Sure you are entitled to your opinion, as am I, and I gave you mine. Could I be more blunt and direct? Possibly. But rude and insulting? Where? Nowhere in my post I attacked you personally, called you names, or questioned your integrity.
Okay, if it's not insulting to you, I'll use your own words (no offense intended): I call what you said above BS. It's just a teeny bit of a cop out to say, paraphrasing you, "That's just BS. If anyone says... blah blah, they don't have a clue... etc," when you are obviously referring to what waywardsage had just said. So, he had some reason to feel like you threw a needless swing his direction. I noticed it. Your opinion is valid, and even welcomed, but it's just your opinion. Please try to express it without a "know it all" attitude where you are demeaning to what someone else just said. Just be cool, because what you said certainly has validity, but not everyone feels that way.
Now, with regards to the Scorpio Blue and the 7200.4, WD made a really good and fast 5400rpm drive. It is still slower than the faster rotating Seagate, but it is also $50 cheaper. Also, large hard disks are typically going to be faster than smaller specimen at the same rotational speed, as their platter density is higher, which translates in higher performance. So if you currently have a 160GB or 320GB 5400rpm drive, you will get a noticeable improvement with a 500GB 5400rpm drive.
Fast drives are noticed whenever you access your disk. Be it to boot, start a program or load documents into a program. If you are doing memory intensive tasks where you will hit your physical memory limit and start swapping, or use extremely large files like with video editing, you will notice it even more.
You make some good points. That's why I bought a WD Scorpio Blue 500gig drive for my MBP. It's been the best $89 I've ever spent.
But regardless, faster drives are ALWAYS better. There is absolutely no reason at all to recommend using a slower drive at any time other than budgetary constraints.
Here's where I part ways with you... because slow has a couple of meanings here. Platter rotation speed... and performance speed (access, read/write throughput, etc.) A buyer can gain lots of performance by upgrading his smaller 5400 drive, or even some 7200 rpm drives for the WD 500 Scorpio Blue
and save money by getting a "slower" drive that happens to be "faster" than most other current drives out there, with only a few exceptions. So, budget is only
one issue. Bang for the buck, size of data storage, vibration, noise, heat and reliability... are all issues worth considering. If speed is the only thing, then hook up to your velociraptor RAID setup on your desk and have at it, or get a 'cost is no consideration' SSD. What's a 500gig SSD with top performance going for these days?
Anyway, just some variations on the subject of "what matters." It all will be individual, based on what's important. We know what's important to you - you told us. But you're just you, and it might not fit someone else.

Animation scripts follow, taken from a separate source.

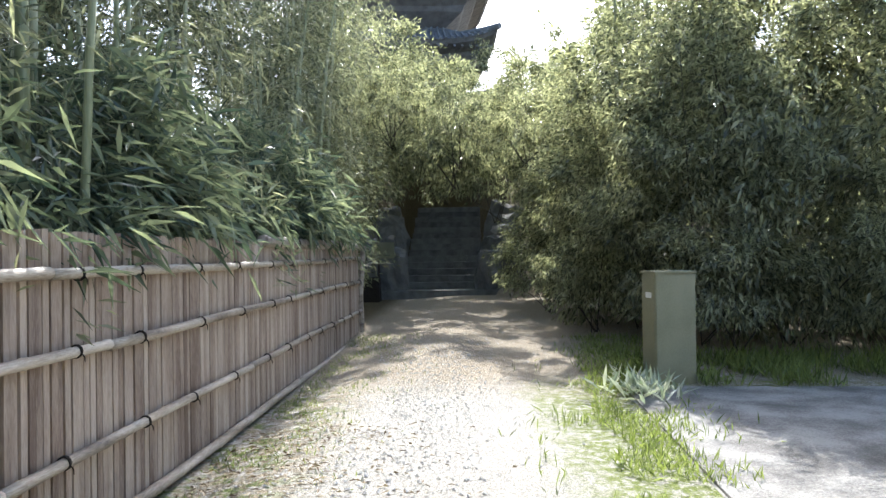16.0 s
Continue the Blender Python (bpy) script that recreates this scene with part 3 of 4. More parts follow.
def build_small_stones():
    boulder("rock", (1.25, 4.35, 0.06), (0.42, 0.36, 0.16), M_CONCRETE, "flat weathered rock at the foot of the wall", "rock", 2.0)
    boulder("rock", (1.55, 3.85, 0.05), (0.40, 0.34, 0.2), M_STONE, "dark rough rock beside the granite pillar", "rock", 5.0)
    boulder("rock", (1.05, 3.75, 0.03), (0.22, 0.26, 0.1), M_STONE, "low dark rock half sunk in grass", "rock", 7.0)
    tray = tagged(empty("stone_trough", (1.0, 4.92, 0)), "small grey stone trough lying by the wall", "trough")
    tray.rotation_euler = (0, 0, radians(-28))
    bm = box_bm(-0.17, 0.17, -0.12, 0.12, -0.03, 0.1, 0.01)
    topf = max(bm.faces, key=lambda f: f.calc_center_median().z)
    bmesh.ops.inset_region(bm, faces=[topf], thickness=0.02, depth=-0.03)
    part("basin", bm, M_CONCRETE, tray)
    for x0, x1, y0, y1, rz, lab in ((-2.05, -1.55, 20.3, 20.75, 6, "pale flat stepping slab in gravel"), (-1.47, -0.78, 22.55, 23.1, 2, "pale rectangular stepping slab in gravel")):
        cx, cy = (x0 + x1) / 2, (y0 + y1) / 2
        bm = box_bm(x0 - cx, x1 - cx, y0 - cy, y1 - cy, -0.05, 0.018, 0.012)
        ob = tagged(part("stepping_slab", bm, M_SLAB), lab, "slab", "stepping slabs")
        ob.location = (cx, cy, ground_z(cx, cy))
        ob.rotation_euler = (0, radians(1.5), radians(rz))
    boulder("rock", (-1.6, 22.2, 0.1), (0.14, 0.1, 0.05), M_STONE, "small dark stone in the gravel", "rock", 3.3)
    tagged(part("kerb_block", box_bm(-0.18, 0.12, 20.25, 20.5, 0.0, 0.17, 0.02), M_SLAB), "pale stone block at the wall's end", "block")
    boulder("rock", (0.12, 21.9, 0.1), (0.3, 0.35, 0.12), M_CONCRETE, "flat grey stone among grass", "rock", 9.1)
    tagged(part("pavement", box_bm(0.3, 6.5, 21.6, 26.6, -0.05, 0.11, 0.02), M_CONCRETE), "rough grey concrete pad beside the lane", "pavement", kind="structure")
    pole = tagged(part("marker_post", box_bm(-0.06, 0.06, -0.06, 0.06, -0.05, 0.34, 0.015), M_PAINT_W), "short white plastic marker post", "post")
    pole.location = (-2.1, 3.02, 0)
    post = tagged(empty("utility_box", (0.67, 26.62, 0.12)), "upright olive-beige steel utility box in weeds", "utility box")
    post.rotation_euler = (0, 0, radians(12))
    part("body", box_bm(0, 0.45, 0, 0.34, -0.1, 1.16, 0.01), M_BEIGE, post)
    part("lid", box_bm(-0.012, 0.462, -0.012, 0.352, 1.16, 1.185, 0.006), M_BEIGE, post)
    plate = part("door", box_bm(-0.008, -0.0005, 0.02, 0.32, 0.1, 1.12, 0.002), M_BEIGE, post)
    part("label_plate", box_bm(-0.012, -0.0085, 0.08, 0.22, 0.9, 0.96), M_PAINT_W, plate, "pale label plate")


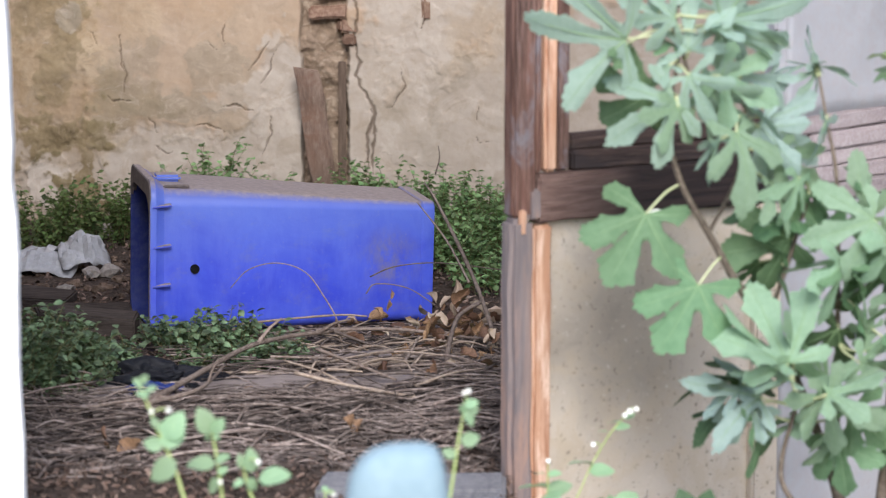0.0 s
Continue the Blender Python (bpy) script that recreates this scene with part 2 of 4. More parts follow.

As far as 5400rpm or 7200rpm drive love around here, I don't know. I come from the PC world, and I would guess that world is more performance oriented whereas the MAC world typically has been more oriented to what Apple wanted them to have as there used to be not much other choice.
I'm a PC user, also lived in that world, and from what I saw it was only a certain segment of the PC world was performance obsessed. Most bought on budget, and I saw more bottom-feeder PCs desktop boxes and laptops than I did the high-end stuff. Sure, the hot rods of the PC world certainly exist, and all the custom parts at Fry's for the homebuilt crowd, but most folks I worked with just wanted their PC to get the job done, which was usually running Office (Word, Excel, Powerpoint, etc.,) IE, Outlook, and other similar business or home office type stuff. They weren't running souped up gaming rigs. In fact it was amazing how non-leading edge most PC users I know really are. They liked where they were, running XP on some 2 year old machine, or a budget box from Best Buy. I think a lot of Mac (not an acronym, BTW) users aren't all that "performance" obsessed either, as long as it works reliably and is easy to use, mainly because Macs are generally good performing machines in the real world. For the performance driven Mac people, the Mac Pro multi-core machines are pretty damn good off the shelf, even just being measured strictly as Windows machines.